In that case, I'm not sure how you square the school of thought that you can use these external tools to solve the problems of C, or that it's at least more cost effective than something new, like Rust. If it's unnecessarily complex, does it matter if it's compiler+external tool or compiler+integrated tool? I think the same argument cuts both ways, except that in C it just means the tool won't be used, so the software will be of lower quality.

> 2/ software verification and PL design often progress at different paces, so it's better to have them orthogonal.

Having some verification integrated does not preclude further verification techniques from being developed. Types are a verification technique, and they exist in both C and Rust (at different levels). I'm not sure why it's okay for C to have some included verification, but not for languages to evolve further in this vein.



> If it's unnecessarily complex, does it matter if it's compiler+external tool or compiler+integrated tool? I think the same argument cuts both ways, except that in C it just means the tool won't be used, so the software will be of lower quality.

I'm not arguing in favor of one approach over another. My original point in this thread was solely about legacy codebases that are well-established and are no longer under active development, hence your arguments about enforcements do not apply. Now I'm talking in general. I don't know what you mean by an integrated tool, but there is a difference between making a language able to specify programs (like Idris), which may make it very difficult to use, or using a language that is relatively easy to use, plus a specification language, that's also easy to use.

> I'm not sure why it's okay for C to have some included verification, but not for languages to evolve further in this vein.

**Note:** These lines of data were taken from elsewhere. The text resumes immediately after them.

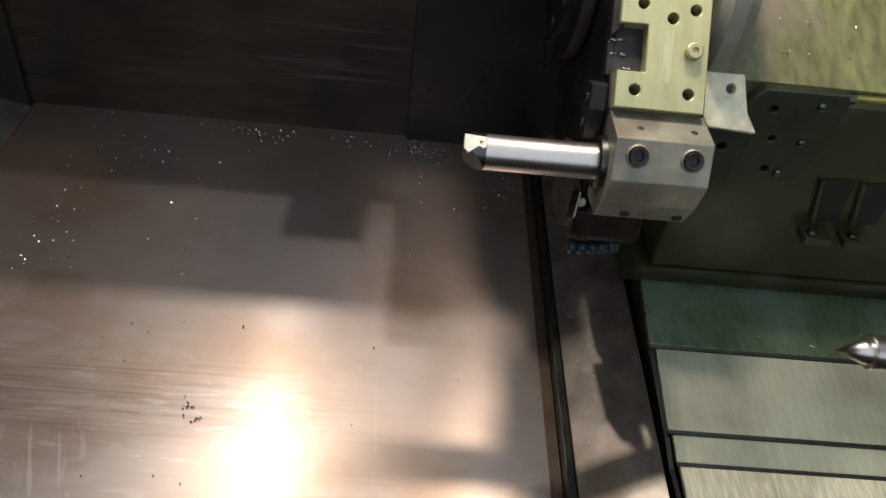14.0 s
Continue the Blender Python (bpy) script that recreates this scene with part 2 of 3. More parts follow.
LENS = mat("lamp_glass", (1.0, 0.88, 0.76), emit=3.0)
OIL = mat("coolant_puddle", (0.030, 0.040, 0.052), 0.30, 0.0, 0.3, 20)
GREASE = mat("grey_oily_plate", (0.085, 0.088, 0.085), 0.4, 0.5, 0.35, 20, (1, 1, 1), 0.1, 90, (0.04, 0.042, 0.04), 7, (0.45, 0.65))
RUSTY = mat("reddish_oily_steel", (0.085, 0.058, 0.045), 0.34, 0.7, 0.4, 40, (1, 1, 1), 0.2, 110, (0.03, 0.025, 0.022), 18, (0.45, 0.65))
ROOF = mat("enclosure_paint", (0.30, 0.31, 0.28), 0.5, 0.0, 0.2, 12, (1, 1, 1), 0.05, 60)


def scratch_sheen(m, place, reach, tint, share):
    """Pale scratch lines along x round one place of a wall, its streaky reflection put into the colour."""
    nt = m.node_tree
    L = nt.links.new
    b = nt.nodes["Principled BSDF"]
    tc = nt.nodes.new("ShaderNodeTexCoord")
    mp = nt.nodes.new("ShaderNodeMapping")
    mp.inputs["Scale"].default_value = (3, 1, 95)
    L(tc.outputs["Object"], mp.inputs["Vector"])
    n = nt.nodes.new("ShaderNodeTexNoise")
    n.inputs["Scale"].default_value, n.inputs["Detail"].default_value = 1.3, 4.0
    L(mp.outputs["Vector"], n.inputs["Vector"])
    lines = nt.nodes.new("ShaderNodeMapRange")
    lines.inputs["From Min"].default_value, lines.inputs["From Max"].default_value = 0.52, 0.72
    L(n.outputs["Fac"], lines.inputs["Value"])
    squash = nt.nodes.new("ShaderNodeVectorMath")
    squash.operation = "MULTIPLY"
    squash.inputs[1].default_value = (1, 1, 2.2)
    L(tc.outputs["Object"], squash.inputs[0])
    far = nt.nodes.new("ShaderNodeVectorMath")
    far.operation = "DISTANCE"
    far.inputs[1].default_value = (place[0], place[1], place[2] * 2.2)
    L(squash.outputs[0], far.inputs[0])
    spot = nt.nodes.new("ShaderNodeMapRange")
    spot.inputs["From Min"].default_value, spot.inputs["From Max"].default_value = reach, reach * 0.3
    spot.inputs["To Max"].default_value = share
    L(far.outputs["Value"], spot.inputs["Value"])
    fac = nt.nodes.new("ShaderNodeMath")
    fac.operation = "MULTIPLY"
    L(lines.outputs["Result"], fac.inputs[0])
    L(spot.outputs["Result"], fac.inputs[1])
    mx = nt.nodes.new("ShaderNodeMix")
    mx.data_type = "RGBA"
    L(fac.outputs[0], mx.inputs[0])
    L(b.inputs["Base Color"].links[0].from_socket, mx.inputs[6])
    mx.inputs[7].default_value = (*tint, 1)
    L(mx.outputs[2], b.inputs["Base Color"])


# the wall's local streaky reflection, painted as pale scratch lines
scratch_sheen(WALL, (-0.30, 0.715, 0.13), 0.17, (0.30, 0.265, 0.23), 0.34)


# ---- mesh helpers ----
def part(name, bm, material, parent=None, label="", smooth=False):
    bmesh.ops.recalc_face_normals(bm, faces=bm.faces)
    me = bpy.data.meshes.new(name)
    bm.to_mesh(me)
    bm.free()
    me.materials.append(material)
    if smooth:
        for p in me.polygons:
            p.use_smooth = True
        me.set_sharp_from_angle(angle=radians(35))
    ob = new(name, me)
    if parent:
        ob.parent = parent
    if label:
        ob["label"] = label
    return ob


def thing(name, label, category, at=(0, 0, 0), group="", kind=""):
    ob = new(name)
    ob.location = at
    ob.empty_display_size = 0.02
    ob["base"] = list(at)
    bpy.context.view_layer.update()
    return tagged(ob, label, category, group, kind)


def sub(name, bm, material, parent, label="", smooth=False):
    """A part given in world places, hung under its thing."""
    ob = part(name, bm, material, parent, label, smooth)
    top = parent
    while top.parent:
        top = top.parent
    ob.matrix_parent_inverse = Matrix.Translation(-Vector(top["base"])) if parent is top else Matrix()
    return ob


def soften(bm, width, seg=2, angle=30):
    edges = [e for e in bm.edges if len(e.link_faces) == 2 and e.calc_face_angle(0) > radians(angle)]
    if width and edges:
        bmesh.ops.bevel(bm, geom=edges, offset=width, segments=seg, profile=0.6, affect="EDGES", clamp_overlap=True)
    return bm


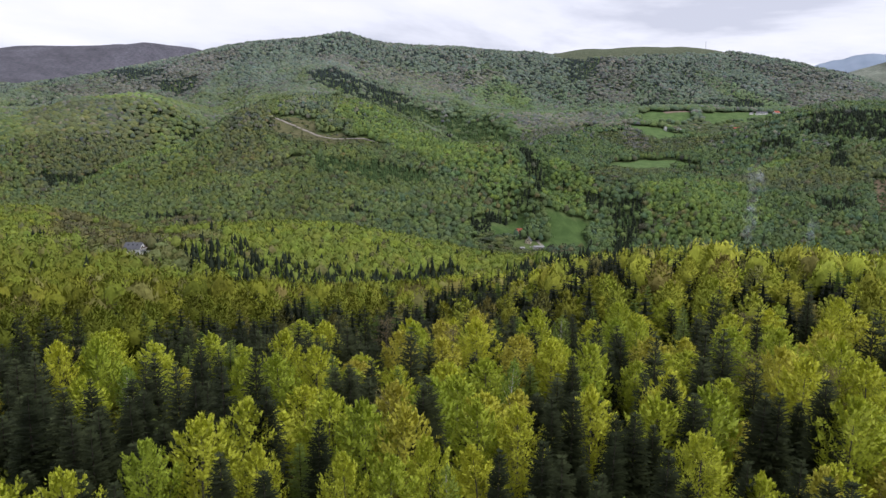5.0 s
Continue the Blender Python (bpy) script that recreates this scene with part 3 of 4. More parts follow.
def spires(x, y, z, high, wide, tint, rng, tiers, points):
    """Many conifers: tiers of drooping jagged skirts."""
    k = len(x)
    foot = np.stack([x, y, z], -1)
    fv, ff, ft, at_ = [], [], [], 0
    for t in range(tiers):
        low, top = 0.12 + 0.80 * t / tiers, min(1.0, 0.12 + 0.80 * (t + 1) / tiers + 0.10)
        r = wide * (1 - low) ** 0.55
        a = np.arange(points * 2) * np.pi / points + rng.uniform(0, 6.28, (k, 1))
        rr = r[:, None] * np.where(np.arange(points * 2) % 2, 0.42, 1.0) * rng.uniform(0.62, 1.3, (k, points * 2))
        zz = high[:, None] * (low + np.where(np.arange(points * 2) % 2, 0.035, 0.0) + rng.uniform(-0.03, 0.03, (k, points * 2)))
        ring = np.stack([np.cos(a) * rr, np.sin(a) * rr, zz], -1)
        apex = np.stack([0 * high, 0 * high, high * (top if t < tiers - 1 else 1.0)], -1)[:, None]
        v = np.concatenate([ring, apex], 1) + foot[:, None]
        m = points * 2
        tri = np.array([(i, (i + 1) % m, m) for i in range(m)], np.int32)
        fv.append(v.reshape(-1, 3))
        ff.append((tri[None] + (m + 1) * np.arange(k)[:, None, None]).reshape(-1, 3) + at_)
        ft.append(np.repeat(tint, m + 1, 0))
        at_ += k * (m + 1)
    return np.concatenate(fv), np.concatenate(ff), np.concatenate(ft)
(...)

Again, my original point was only about codebases that aren't heavily developed, like libc. A language like Rust should and will have external verification tools, too, because its type system isn't powerful enough to specify correctness, and that's a good thing (because we don't yet know how to build friendly type systems that are capable of that). All I said was that if the codebase is huge, and if it is established and largely correct, and if it is no longer being heavily maintained, and if the language has good verification tools, and if there are no tests that will catch new bugs you will introduce in the translation, then it is more effective and far cheaper to use those tools than to rewrite in another language.


I understand your original point (if I still don't agree entirely), I was addressing some topics you brought up as tangents. I understand a language will always develop external tools is used enough, but I don't think that precludes migrating tools that have proved themselves into a language if the trade-off is clearly a good one, or at least a good one for a subset of problems (I think Rust fits this description).

To take a different tack on why I think it's not a waste to focus on rewrites of well established, mature code bases, consider the following: Rust is young. There aren't a lot of projects out there using it (comparatively), and almost none in certain sub-areas where it is supposedly a good fit (low level systems programs). A good way to find pitfalls, develop best practices and idioms, and find the pain points of the language is to use it to reimplement a well known, mature, stable project and see how it turns out.

You can say "sure, but we shouldn't focus on just that!", which is true, but also a non-sequitur, as I'm not sure anyone is actually doing so, or even suggesting it be done exclusively that way. I know what you are arguing, I'm just not sure why you feel the need to argue it, since I don't see anyone actually holding a position opposite you (the "we need to rebuild every project in Rust" view).


> but I don't think that precludes migrating tools that have proved themselves into a language if the trade-off is clearly a good one, or at least a good one for a subset of problems

Sure.

> A good way to find pitfalls, develop best practices and idioms, and find the pain points of the language is to use it to reimplement a well known, mature, stable project and see how it turns out.

Sure. I said that if the goal is to experiment with Rust, then rewriting some old code is a good exercise. But if the goal is to improve the quality of ~50MLOC, there are cheaper, less risky approaches.